Scan the lines below for the string "with" and report how many lines contain it, giving only the number.

** INFORMATION PROVIDED **
· · ·

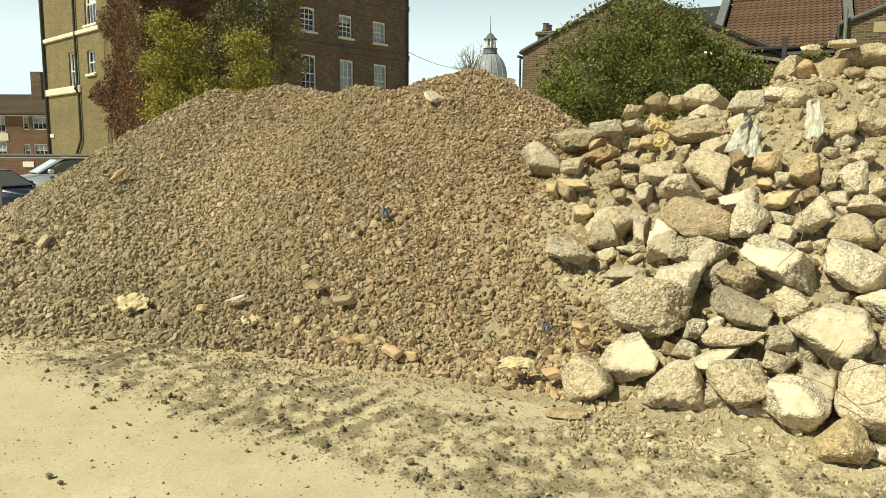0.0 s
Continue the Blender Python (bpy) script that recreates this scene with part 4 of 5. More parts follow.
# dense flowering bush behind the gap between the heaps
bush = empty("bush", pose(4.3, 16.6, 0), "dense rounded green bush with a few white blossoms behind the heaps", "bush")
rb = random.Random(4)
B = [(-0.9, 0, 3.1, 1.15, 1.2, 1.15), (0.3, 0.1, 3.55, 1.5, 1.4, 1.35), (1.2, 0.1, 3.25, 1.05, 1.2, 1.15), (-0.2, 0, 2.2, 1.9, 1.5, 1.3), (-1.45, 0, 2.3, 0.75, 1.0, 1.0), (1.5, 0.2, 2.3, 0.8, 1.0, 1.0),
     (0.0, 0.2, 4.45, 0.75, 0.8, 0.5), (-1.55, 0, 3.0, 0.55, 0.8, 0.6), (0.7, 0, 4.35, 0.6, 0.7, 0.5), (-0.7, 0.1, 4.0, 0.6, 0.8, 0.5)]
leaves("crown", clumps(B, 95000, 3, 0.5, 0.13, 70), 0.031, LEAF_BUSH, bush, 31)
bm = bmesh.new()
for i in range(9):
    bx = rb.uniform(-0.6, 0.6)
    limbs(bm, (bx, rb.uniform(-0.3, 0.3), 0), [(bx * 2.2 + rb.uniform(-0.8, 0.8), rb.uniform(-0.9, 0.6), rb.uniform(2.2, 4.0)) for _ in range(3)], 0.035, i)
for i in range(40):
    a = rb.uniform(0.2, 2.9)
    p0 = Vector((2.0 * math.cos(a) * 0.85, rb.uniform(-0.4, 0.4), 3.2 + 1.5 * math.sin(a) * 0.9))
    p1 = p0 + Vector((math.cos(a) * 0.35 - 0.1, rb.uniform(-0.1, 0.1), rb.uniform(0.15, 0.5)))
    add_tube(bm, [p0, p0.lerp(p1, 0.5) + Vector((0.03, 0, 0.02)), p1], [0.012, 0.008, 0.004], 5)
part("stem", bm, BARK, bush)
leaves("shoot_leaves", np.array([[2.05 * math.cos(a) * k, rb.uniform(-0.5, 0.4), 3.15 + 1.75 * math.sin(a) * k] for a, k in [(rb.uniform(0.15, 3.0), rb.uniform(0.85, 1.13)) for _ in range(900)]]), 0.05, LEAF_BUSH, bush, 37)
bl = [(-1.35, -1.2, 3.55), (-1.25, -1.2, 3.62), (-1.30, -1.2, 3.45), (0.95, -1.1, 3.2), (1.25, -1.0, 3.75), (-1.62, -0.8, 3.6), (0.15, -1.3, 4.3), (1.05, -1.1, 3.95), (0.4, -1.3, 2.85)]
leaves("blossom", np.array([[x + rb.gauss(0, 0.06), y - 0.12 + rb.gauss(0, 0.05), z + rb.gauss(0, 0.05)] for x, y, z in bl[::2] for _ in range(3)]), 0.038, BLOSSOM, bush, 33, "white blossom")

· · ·

** WRITTEN SOLUTION **
2